ANCOVA is a powerful technique when you need to compare groups while accounting for continuous confounders. The workflow is straightforward:

Verify assumptions, especially homogeneity of regression slopes
Fit the model with your covariate and grouping variable
Examine the ANCOVA table for significant effects
Calculate adjusted means and effect sizes
Run post-hoc tests if the main effect is significant

Choose statsmodels when you need detailed diagnostics, custom contrasts, or integration with other regression analyses. Use pingouin for quick exploratory work or when you want automatic effect size calculations.

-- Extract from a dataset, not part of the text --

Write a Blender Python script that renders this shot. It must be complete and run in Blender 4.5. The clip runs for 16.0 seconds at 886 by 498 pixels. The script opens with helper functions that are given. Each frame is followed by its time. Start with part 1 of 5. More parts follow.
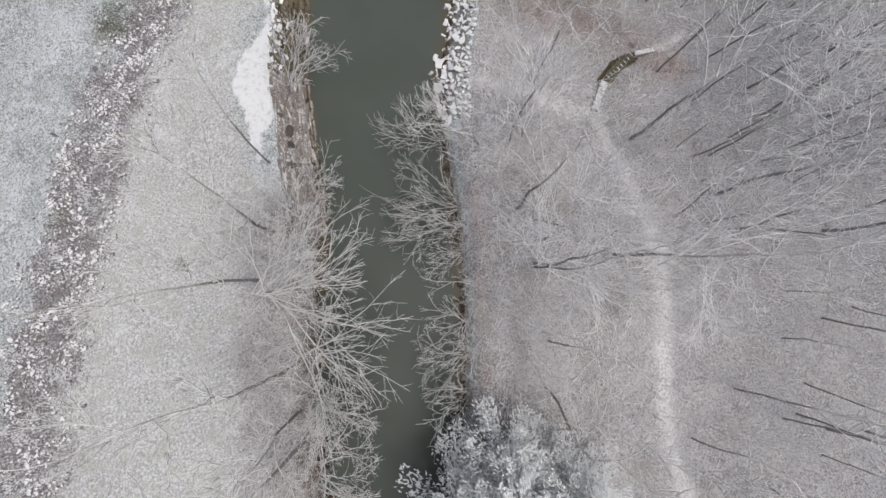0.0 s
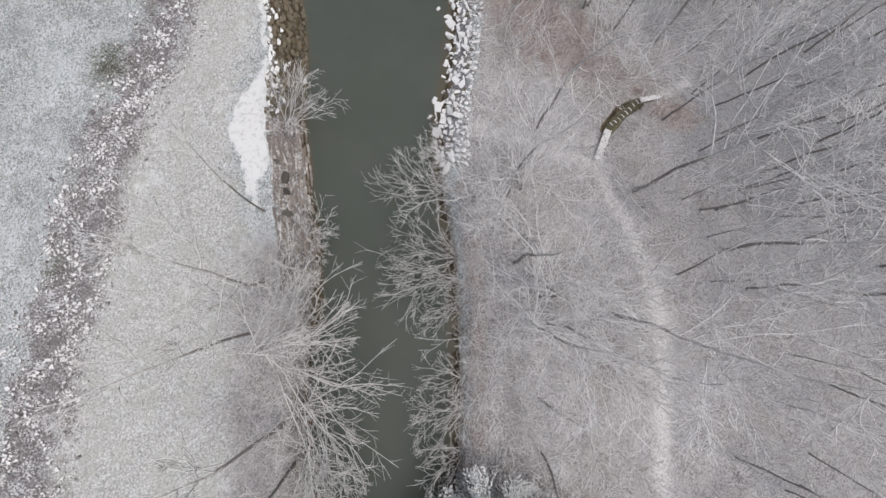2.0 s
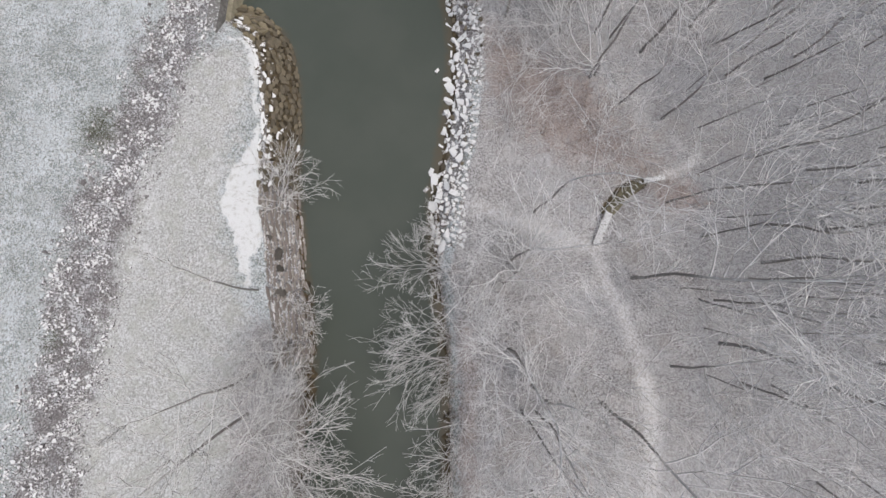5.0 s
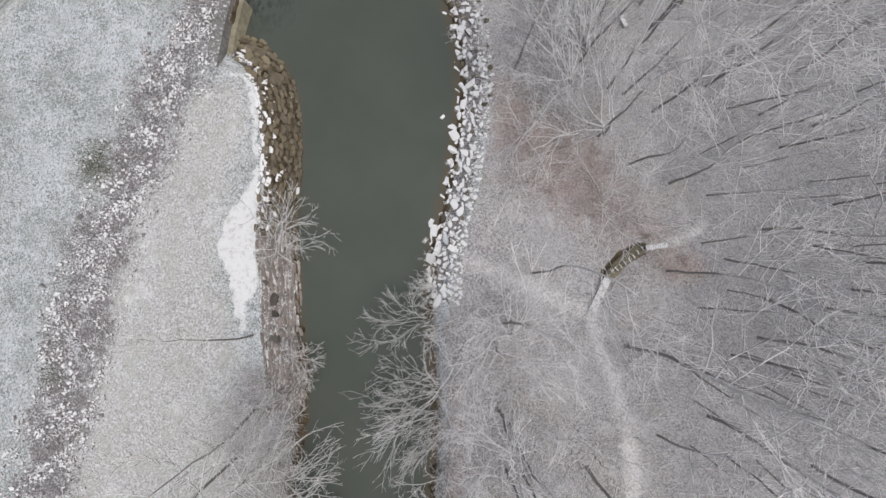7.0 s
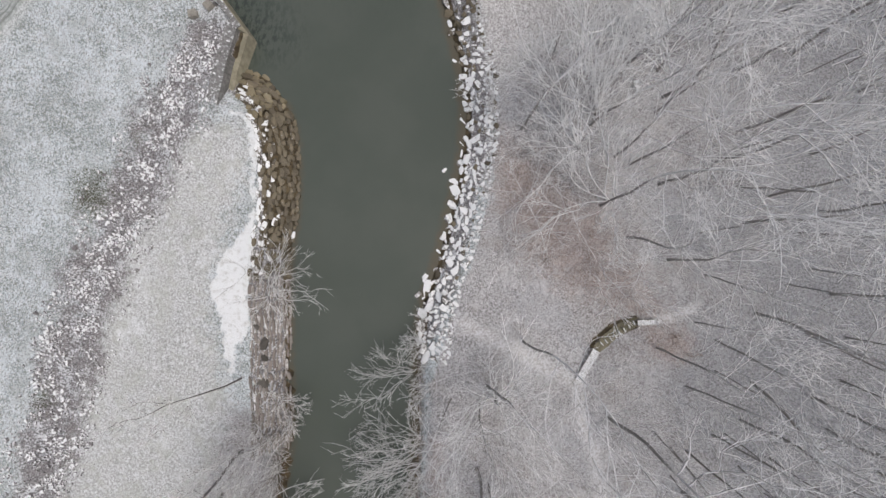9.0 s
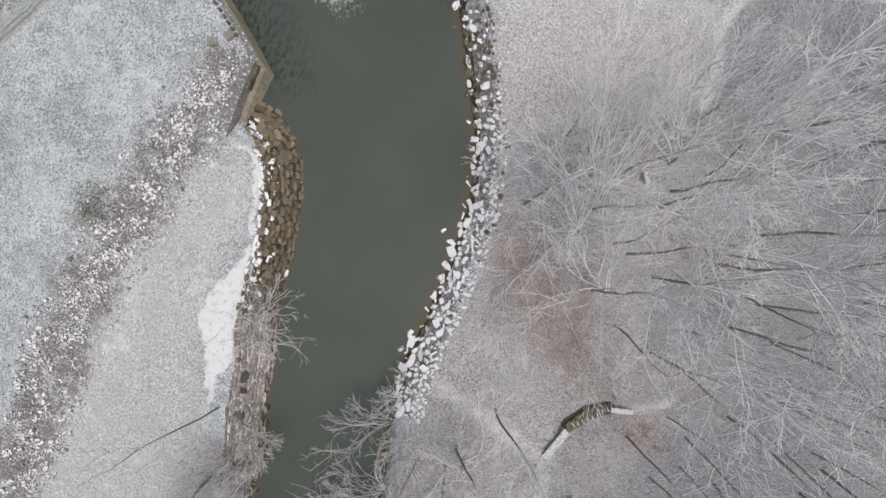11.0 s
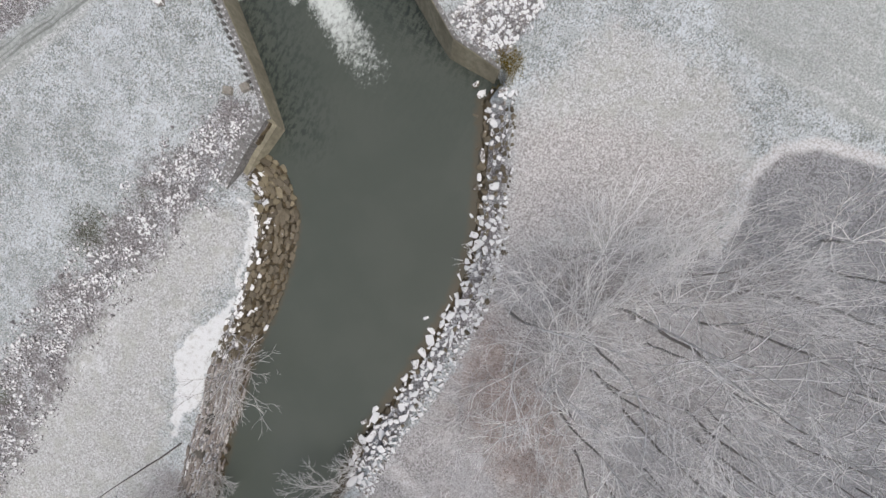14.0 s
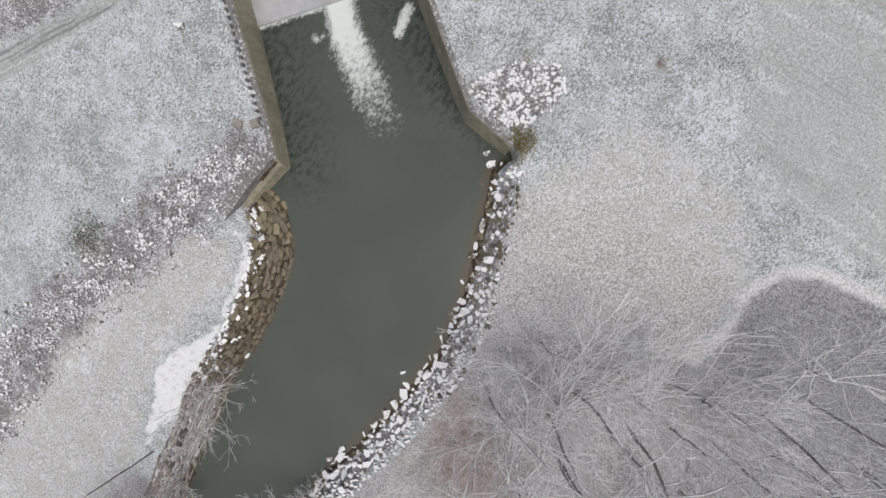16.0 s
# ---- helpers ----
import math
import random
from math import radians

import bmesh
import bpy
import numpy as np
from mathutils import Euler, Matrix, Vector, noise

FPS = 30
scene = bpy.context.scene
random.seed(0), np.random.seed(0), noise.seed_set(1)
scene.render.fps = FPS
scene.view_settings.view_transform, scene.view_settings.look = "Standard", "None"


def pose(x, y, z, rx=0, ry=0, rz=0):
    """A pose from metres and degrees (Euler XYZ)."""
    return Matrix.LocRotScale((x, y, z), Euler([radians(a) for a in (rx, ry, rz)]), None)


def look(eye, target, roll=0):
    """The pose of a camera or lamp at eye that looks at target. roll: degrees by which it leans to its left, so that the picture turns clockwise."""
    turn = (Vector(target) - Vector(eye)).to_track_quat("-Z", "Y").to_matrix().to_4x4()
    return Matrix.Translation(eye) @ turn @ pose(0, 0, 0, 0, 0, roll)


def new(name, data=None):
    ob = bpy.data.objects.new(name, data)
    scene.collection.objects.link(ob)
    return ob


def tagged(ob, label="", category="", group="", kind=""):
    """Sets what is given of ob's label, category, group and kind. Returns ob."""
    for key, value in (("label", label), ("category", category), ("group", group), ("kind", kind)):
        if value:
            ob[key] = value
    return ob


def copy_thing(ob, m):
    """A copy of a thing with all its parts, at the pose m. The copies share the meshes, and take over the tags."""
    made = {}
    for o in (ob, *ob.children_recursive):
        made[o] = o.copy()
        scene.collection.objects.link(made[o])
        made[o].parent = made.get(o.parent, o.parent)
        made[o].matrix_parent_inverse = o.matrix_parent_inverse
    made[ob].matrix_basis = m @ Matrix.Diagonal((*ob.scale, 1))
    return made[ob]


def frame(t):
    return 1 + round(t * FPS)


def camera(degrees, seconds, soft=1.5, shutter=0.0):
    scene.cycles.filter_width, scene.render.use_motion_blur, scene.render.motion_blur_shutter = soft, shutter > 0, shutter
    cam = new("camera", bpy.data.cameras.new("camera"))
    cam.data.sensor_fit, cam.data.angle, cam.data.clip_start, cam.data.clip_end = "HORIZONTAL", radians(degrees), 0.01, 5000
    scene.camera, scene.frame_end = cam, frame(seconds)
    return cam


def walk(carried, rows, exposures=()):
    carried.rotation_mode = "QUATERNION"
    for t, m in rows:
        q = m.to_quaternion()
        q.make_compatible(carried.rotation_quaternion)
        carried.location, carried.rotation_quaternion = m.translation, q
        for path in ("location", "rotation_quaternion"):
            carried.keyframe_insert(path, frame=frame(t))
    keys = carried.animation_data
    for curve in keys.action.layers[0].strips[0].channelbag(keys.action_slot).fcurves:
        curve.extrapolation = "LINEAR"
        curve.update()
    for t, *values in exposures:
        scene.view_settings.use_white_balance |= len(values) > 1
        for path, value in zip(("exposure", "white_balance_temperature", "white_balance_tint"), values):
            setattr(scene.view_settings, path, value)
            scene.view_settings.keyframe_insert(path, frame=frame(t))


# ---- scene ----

When ANCOVA assumptions fail, consider alternatives: if slopes differ across groups, interaction models or Johnson-Neyman analysis may be appropriate. For non-normal data or small samples, robust regression or permutation-based approaches offer protection against violations. For repeated measures with covariates, mixed-effects models provide the flexibility ANCOVA lacks.